Poster Paper: Barriers to Effective Work-Family Policies for Government Grant Recipients

Saturday, November 5, 2016
Columbia Ballroom (Washington Hilton)

*Names in bold indicate Presenter

Catharine Warner-Griffin and Rachel Holzwart, Insight Policy Research

Background: Women earn an increasing proportion of doctoral degrees in STEM fields, but their representation in full-time tenured faculty positions does not reflect the same proportional increase (Fiegener 2010; NSF 2011). Despite these efforts targeted toward primary and secondary students to develop greater interest in STEM, women, and more specifically women of color, remain underrepresented in full-time, tenured faculty positions (Croom and Patton 2011, American Association of University Professors [AAUP] 2014). Efforts targeting work-family balance to improve diversity in academic STEM positions are warranted for several reasons. Women are more likely than men to cite interpersonal and family reasons for leaving STEM careers (Kaminski and Geisler 2012; Preston 2004). Also, unmarried women and women without children made greater gains in full professorships from 1975 to 2006 than married women and women with children (Goulden, Frasch, and Mason 2009). Childbearing is often seen as a threat to receiving tenure, with childlessness more common among tenured women compared with tenured men (Comer and Stites-Doe 2006; Finkel and Olswang 1996; Mason and Goulden 2004).

Policy: The National Science Foundation (NSF) launched its Career-Life Balance (CLB) Initiative in 2011 with support from the White House to combat this disparity. The CLB Initiative is a 10-year endeavor that aims to increase the number of women in tenured academic positions in the sciences by promoting and developing family-friendly hiring and leave policies. The CLB Initiative offered several types of support in its initial phase, including supplemental funding to hire a research technician during a family leave to continue laboratory research.

Findings: Based on interviews with 48 CLB Initiative funding recipients and secondary data analysis of family-related policies at recipients’ institutions, results highlight barriers to policy implementation. Grantees and fellows outlined three pressing barriers in relation to work-family balance and career advancement. First, participants cite feelings of isolation and stigma attached to family leave taking. Second, more than half of the participants noted the high workload and extensive pressures to teach, publish, and provide service to the university. Finally, all of the recipients interviewed confirmed that academic careers in science and engineering require an extensive amount of traveling so faculty can share the research with a broad audience and network with colleagues to collaborate on additional projects. Maintaining a typical travel schedule in the year following the birth of a child posed a significant challenge.

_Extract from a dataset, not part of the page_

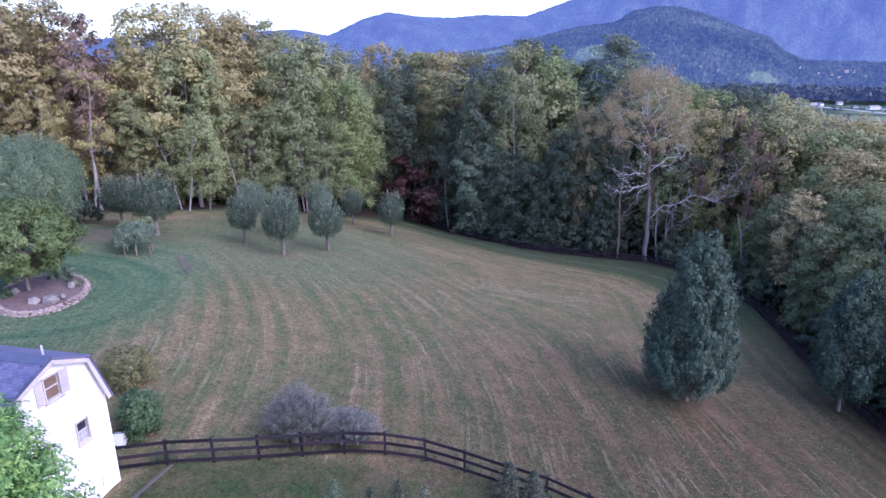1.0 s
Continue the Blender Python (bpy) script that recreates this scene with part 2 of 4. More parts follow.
def prism(bm, outline, depth, m):
    """The outline, in the plane of m's x and y, pushed along m's z by depth."""
    a = [bm.verts.new(m @ Vector((*p, 0))) for p in outline]
    b = [bm.verts.new(m @ Vector((*p, depth))) for p in outline]
    bm.faces.new(a[::-1])
    bm.faces.new(b)
    for i in range(len(a)):
        j = (i + 1) % len(a)
        bm.faces.new((a[i], a[j], b[j], b[i]))
    return bm


class Wood:
    """Gathers tapered tubes into one mesh."""

    def __init__(self):
        self.v, self.f, self.n = [], [], 0

    def tube(self, line, r0, r1, sides=6):
        line = [Vector(p) for p in line]
        for i, p in enumerate(line):
            d = (line[min(i + 1, len(line) - 1)] - line[max(i - 1, 0)]).normalized()
            s = d.orthogonal().normalized() if abs(d.z) < 0.95 else Vector((1, 0, 0))
            s = (s - d * s.dot(d)).normalized()
            q = d.cross(s)
            r = r0 + (r1 - r0) * i / (len(line) - 1)
            for k in range(sides):
                a = 2 * math.pi * k / sides
                self.v.append(p + (s * math.cos(a) + q * math.sin(a)) * r)
        for i in range(len(line) - 1):
            for k in range(sides):
                a, b = self.n + i * sides + k, self.n + i * sides + (k + 1) % sides
                self.f.append((a, b, b + sides, a + sides))
        self.n = len(self.v)

    def mesh(self, name, mat):
        return arrays(name, [tuple(p) for p in self.v], self.f, mat, True)


def wander(rng, start, heading, length, steps=5, bend=0.25, lift=0.0):
    """A crooked line."""
    p, d, out = Vector(start), Vector(heading).normalized(), [Vector(start)]
    for _ in range(steps):
        d = (d + Vector((rng.uniform(-bend, bend), rng.uniform(-bend, bend), rng.uniform(-bend, bend) * 0.7 + lift))).normalized()
        p = p + d * (length / steps)
        out.append(p.copy())
    return out


def leaves(rs, centres, normals, size, droop=0.3, slim=0.65, spread=0.45, tri=False):
    """Leaf sprays: one folded diamond (or, far off, a triangle) each, about a given point and facing roughly along a given normal."""
    n = len(centres)
    nn = normals + rs.normal(0, spread, (n, 3))
    nn /= np.linalg.norm(nn, axis=1)[:, None] + 1e-9
    ax = rs.normal(0, 1, (n, 3))
    ax[:, 2] -= droop
    ax -= nn * (ax * nn).sum(1)[:, None]
    ax /= np.linalg.norm(ax, axis=1)[:, None] + 1e-9
    bx = np.cross(nn, ax)
    s = (size * rs.uniform(0.6, 1.35, n))[:, None]
    fold = nn * s * 0.18
    if tri:
        verts = np.stack([centres - ax * s * 0.5 + bx * s * slim * 0.4, centres - ax * s * 0.5 - bx * s * slim * 0.4, centres + ax * s * 0.6], 1)
        return verts.reshape(-1, 3), np.arange(3 * n).reshape(-1, 3)
    verts = np.stack([centres - ax * s * 0.5, centres + bx * s * slim * 0.5 - fold, centres + ax * s * 0.5, centres - bx * s * slim * 0.5 - fold], 1)
    return verts.reshape(-1, 3), np.arange(4 * n).reshape(-1, 4)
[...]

Discussion: The discussion highlights policy challenges to addressing the concerns put forth by NSF grant recipients. First, regulatory limitations, particularly related to travel and university policies already in existence, prevent NSF from targeting a number of these barriers. This paper notes the way in which government regulations towards fairness may result in continued inequalities. Second, given the importance of promoting diversity in STEM academic positions, several policy recommendations are offered for additional work-family efforts in STEM disciplines. Last, findings highlight several areas of success, in addition to the structural and regulatory limitations discussed above.